WRITTEN EXERCISE
Set down the lines from the one containing "return Matrix.LocRotScale((x, y, z), Euler([radians(a)" to the one containing "what is given", both lines included, exactly as they stand and with no other lines.

--- START ---

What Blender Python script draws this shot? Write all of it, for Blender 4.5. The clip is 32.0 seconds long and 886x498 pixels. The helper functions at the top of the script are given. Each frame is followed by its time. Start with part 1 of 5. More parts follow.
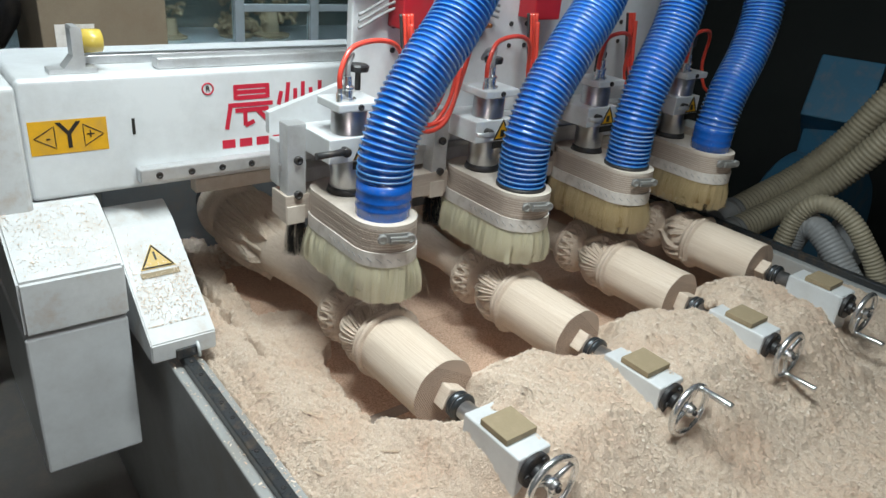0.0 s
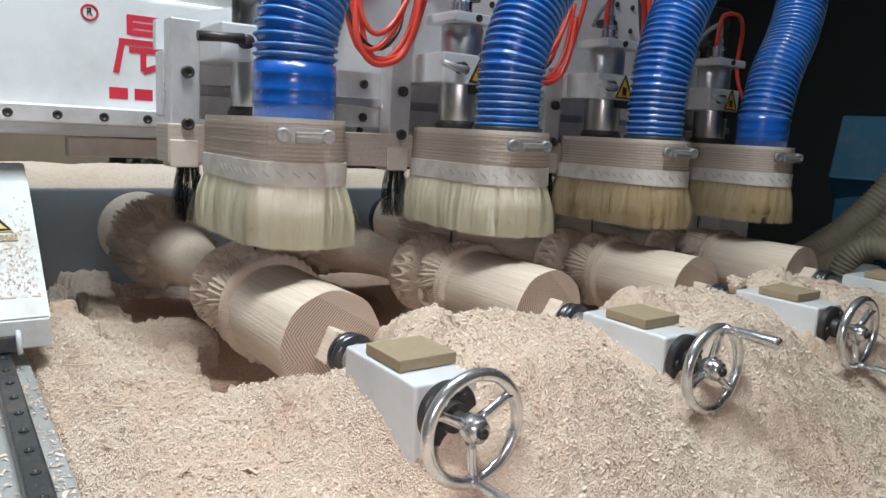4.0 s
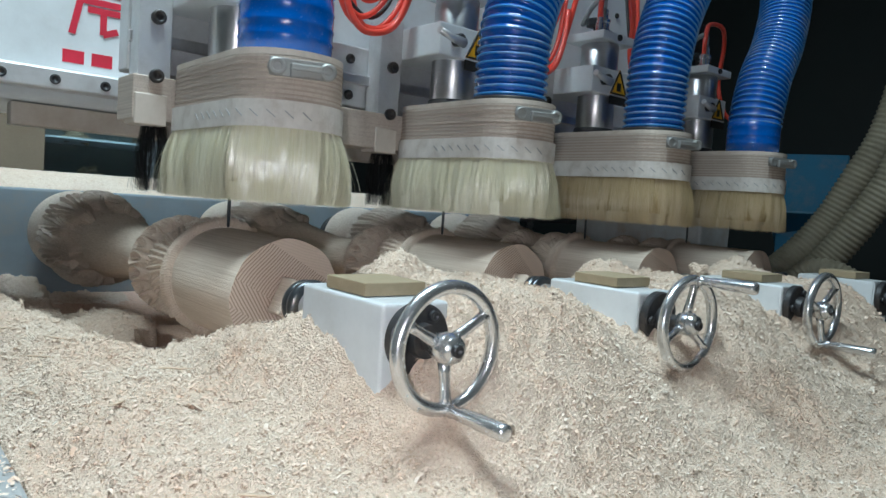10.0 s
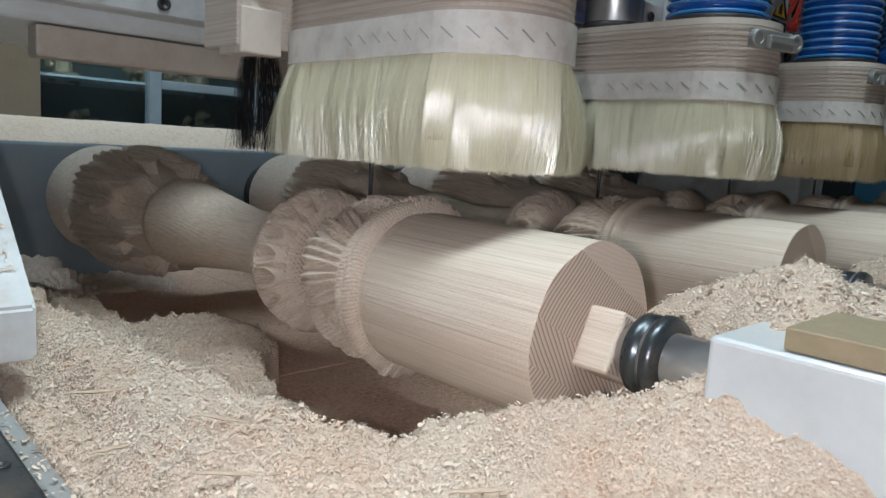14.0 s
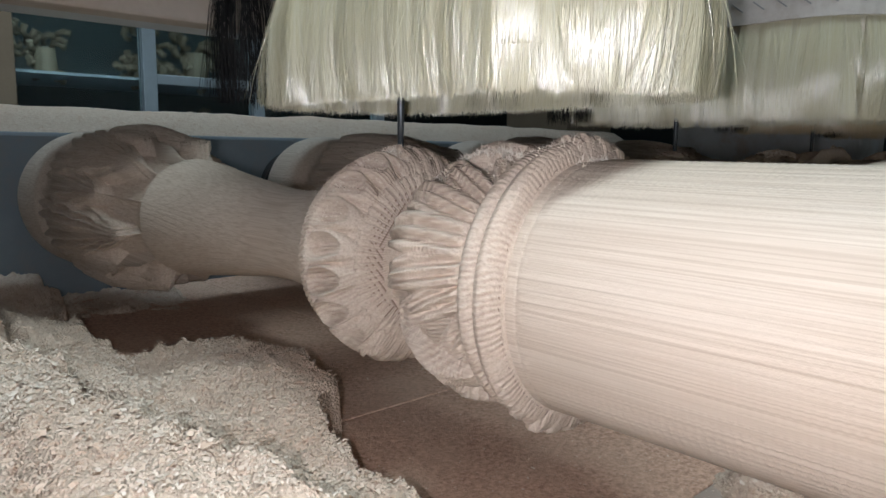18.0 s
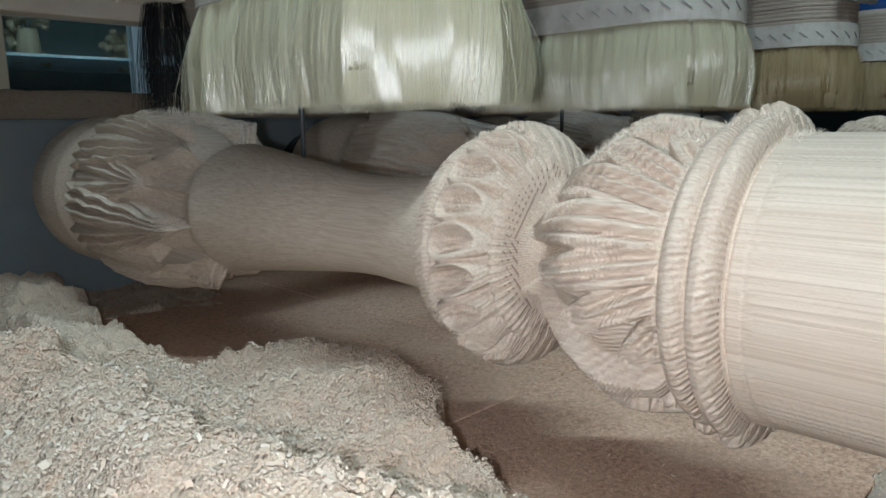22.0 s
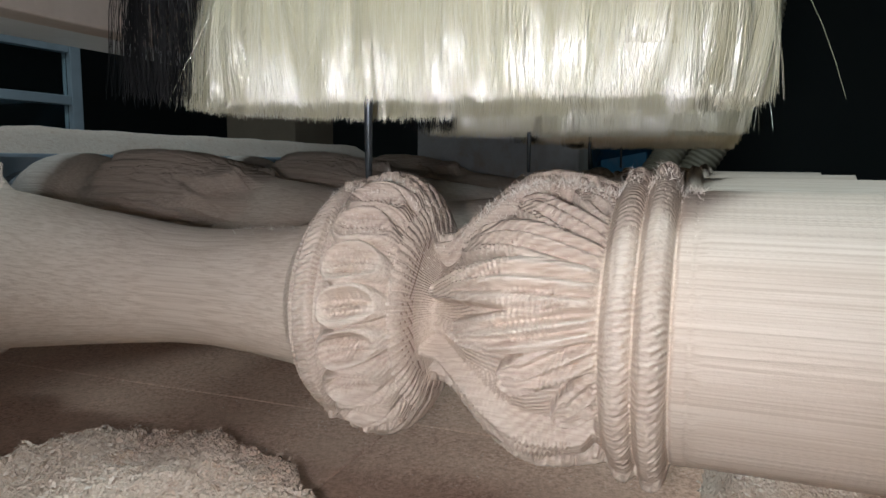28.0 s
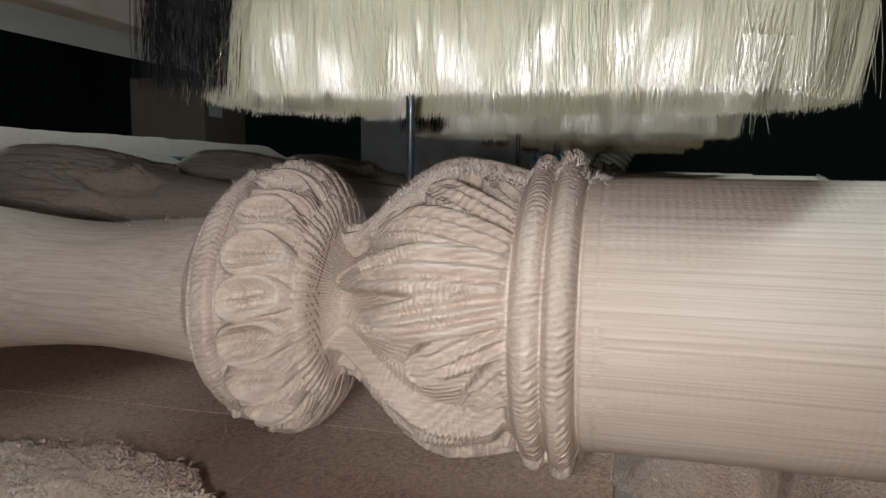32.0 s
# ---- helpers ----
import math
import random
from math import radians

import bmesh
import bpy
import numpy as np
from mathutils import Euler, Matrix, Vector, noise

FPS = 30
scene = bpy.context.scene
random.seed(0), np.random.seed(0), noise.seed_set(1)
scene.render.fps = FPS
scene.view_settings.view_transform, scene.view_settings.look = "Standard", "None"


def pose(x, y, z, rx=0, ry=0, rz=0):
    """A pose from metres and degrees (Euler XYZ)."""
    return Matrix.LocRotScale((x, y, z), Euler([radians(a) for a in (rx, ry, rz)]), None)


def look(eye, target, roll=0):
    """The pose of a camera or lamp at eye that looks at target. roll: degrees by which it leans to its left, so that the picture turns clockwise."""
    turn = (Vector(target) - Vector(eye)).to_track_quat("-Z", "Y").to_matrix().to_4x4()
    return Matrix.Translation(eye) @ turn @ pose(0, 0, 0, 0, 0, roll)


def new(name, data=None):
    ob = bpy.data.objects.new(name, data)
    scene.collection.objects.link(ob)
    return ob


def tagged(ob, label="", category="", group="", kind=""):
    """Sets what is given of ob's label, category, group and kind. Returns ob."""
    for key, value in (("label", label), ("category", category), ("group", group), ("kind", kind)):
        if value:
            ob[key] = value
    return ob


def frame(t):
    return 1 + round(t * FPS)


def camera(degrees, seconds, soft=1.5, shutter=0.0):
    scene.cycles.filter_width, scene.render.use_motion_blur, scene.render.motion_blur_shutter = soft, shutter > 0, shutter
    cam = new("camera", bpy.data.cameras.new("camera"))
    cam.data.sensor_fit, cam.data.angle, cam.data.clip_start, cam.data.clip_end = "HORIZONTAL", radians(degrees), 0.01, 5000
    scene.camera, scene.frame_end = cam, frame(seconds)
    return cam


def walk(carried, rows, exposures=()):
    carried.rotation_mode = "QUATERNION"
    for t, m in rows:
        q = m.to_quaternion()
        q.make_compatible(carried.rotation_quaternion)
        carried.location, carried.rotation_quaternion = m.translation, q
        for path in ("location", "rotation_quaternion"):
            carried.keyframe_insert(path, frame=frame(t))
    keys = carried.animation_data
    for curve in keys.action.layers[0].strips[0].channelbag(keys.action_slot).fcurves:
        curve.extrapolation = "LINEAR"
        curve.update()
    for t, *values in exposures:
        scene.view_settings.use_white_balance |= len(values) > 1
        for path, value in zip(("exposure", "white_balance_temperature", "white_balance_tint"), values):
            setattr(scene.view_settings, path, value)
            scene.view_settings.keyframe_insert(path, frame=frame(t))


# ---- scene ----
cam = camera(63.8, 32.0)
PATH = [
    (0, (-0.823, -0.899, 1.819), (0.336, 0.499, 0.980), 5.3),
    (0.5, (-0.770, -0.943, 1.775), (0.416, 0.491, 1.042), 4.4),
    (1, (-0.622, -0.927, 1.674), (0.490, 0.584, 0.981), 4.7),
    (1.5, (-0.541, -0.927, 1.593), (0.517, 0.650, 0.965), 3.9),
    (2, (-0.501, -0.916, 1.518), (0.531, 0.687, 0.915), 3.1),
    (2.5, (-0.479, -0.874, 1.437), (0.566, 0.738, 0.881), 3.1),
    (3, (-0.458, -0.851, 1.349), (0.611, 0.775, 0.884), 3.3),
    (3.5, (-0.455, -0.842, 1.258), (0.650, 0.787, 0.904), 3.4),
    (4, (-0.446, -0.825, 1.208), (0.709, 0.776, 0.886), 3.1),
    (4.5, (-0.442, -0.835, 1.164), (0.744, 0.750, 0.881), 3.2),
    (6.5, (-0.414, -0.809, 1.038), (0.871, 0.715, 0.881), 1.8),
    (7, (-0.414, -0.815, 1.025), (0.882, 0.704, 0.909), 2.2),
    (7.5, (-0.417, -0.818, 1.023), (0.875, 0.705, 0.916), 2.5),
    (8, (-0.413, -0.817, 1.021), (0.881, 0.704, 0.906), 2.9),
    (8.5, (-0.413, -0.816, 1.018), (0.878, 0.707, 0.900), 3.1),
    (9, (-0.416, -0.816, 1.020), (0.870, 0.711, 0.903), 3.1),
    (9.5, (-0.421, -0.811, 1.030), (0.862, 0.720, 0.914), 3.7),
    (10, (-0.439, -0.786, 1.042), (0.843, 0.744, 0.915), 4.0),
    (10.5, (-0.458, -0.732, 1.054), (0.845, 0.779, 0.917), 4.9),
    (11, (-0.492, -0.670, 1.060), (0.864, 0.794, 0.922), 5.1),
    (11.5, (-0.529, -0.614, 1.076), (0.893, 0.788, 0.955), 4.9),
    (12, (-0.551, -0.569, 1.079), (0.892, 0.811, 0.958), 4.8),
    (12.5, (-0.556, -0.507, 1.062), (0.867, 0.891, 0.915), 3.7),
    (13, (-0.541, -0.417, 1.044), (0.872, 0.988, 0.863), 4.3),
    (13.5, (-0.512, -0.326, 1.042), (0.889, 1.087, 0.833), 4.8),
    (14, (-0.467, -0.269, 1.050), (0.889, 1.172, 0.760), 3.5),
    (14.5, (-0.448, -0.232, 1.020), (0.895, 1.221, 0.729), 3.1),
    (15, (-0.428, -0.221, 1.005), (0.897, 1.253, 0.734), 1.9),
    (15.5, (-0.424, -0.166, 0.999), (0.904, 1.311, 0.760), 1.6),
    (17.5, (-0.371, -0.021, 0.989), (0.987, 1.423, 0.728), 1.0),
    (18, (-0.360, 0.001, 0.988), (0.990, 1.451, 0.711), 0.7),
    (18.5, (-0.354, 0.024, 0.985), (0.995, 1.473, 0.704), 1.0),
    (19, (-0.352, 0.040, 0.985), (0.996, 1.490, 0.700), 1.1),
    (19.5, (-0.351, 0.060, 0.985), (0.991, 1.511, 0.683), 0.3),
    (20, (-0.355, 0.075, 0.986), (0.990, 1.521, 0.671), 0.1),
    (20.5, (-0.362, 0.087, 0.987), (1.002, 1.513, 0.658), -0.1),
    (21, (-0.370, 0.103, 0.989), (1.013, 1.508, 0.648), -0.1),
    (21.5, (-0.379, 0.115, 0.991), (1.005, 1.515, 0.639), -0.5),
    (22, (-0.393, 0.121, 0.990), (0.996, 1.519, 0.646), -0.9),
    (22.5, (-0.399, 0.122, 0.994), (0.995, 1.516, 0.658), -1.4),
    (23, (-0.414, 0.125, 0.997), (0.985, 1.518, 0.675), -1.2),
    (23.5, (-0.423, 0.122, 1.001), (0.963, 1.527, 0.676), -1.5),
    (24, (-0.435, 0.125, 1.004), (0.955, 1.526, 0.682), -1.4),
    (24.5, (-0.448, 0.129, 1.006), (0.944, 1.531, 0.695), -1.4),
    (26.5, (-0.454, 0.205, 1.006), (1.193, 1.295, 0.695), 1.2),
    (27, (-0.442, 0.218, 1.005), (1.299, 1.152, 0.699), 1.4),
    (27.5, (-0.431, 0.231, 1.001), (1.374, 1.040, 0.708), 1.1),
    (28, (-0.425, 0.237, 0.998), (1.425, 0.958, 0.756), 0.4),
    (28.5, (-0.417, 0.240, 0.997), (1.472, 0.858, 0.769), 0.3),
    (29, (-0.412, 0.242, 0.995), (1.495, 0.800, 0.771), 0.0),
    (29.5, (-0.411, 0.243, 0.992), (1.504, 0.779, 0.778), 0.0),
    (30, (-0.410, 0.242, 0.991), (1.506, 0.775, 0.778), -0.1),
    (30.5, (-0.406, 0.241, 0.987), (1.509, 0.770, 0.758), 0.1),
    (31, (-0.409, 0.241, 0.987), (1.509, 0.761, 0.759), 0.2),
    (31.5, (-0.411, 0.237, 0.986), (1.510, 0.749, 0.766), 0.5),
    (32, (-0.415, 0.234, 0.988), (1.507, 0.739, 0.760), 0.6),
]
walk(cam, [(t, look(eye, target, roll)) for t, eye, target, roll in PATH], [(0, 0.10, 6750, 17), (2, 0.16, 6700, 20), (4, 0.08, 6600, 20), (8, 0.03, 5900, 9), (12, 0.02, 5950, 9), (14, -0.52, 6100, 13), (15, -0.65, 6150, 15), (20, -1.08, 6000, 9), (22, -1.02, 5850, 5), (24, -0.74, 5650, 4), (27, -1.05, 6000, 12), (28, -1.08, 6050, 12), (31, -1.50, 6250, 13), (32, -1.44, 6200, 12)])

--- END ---

THE ANSWER
    return Matrix.LocRotScale((x, y, z), Euler([radians(a) for a in (rx, ry, rz)]), None)


def look(eye, target, roll=0):
    """The pose of a camera or lamp at eye that looks at target. roll: degrees by which it leans to its left, so that the picture turns clockwise."""
    turn = (Vector(target) - Vector(eye)).to_track_quat("-Z", "Y").to_matrix().to_4x4()
    return Matrix.Translation(eye) @ turn @ pose(0, 0, 0, 0, 0, roll)


def new(name, data=None):
    ob = bpy.data.objects.new(name, data)
    scene.collection.objects.link(ob)
    return ob


def tagged(ob, label="", category="", group="", kind=""):
    """Sets what is given of ob's label, category, group and kind. Returns ob."""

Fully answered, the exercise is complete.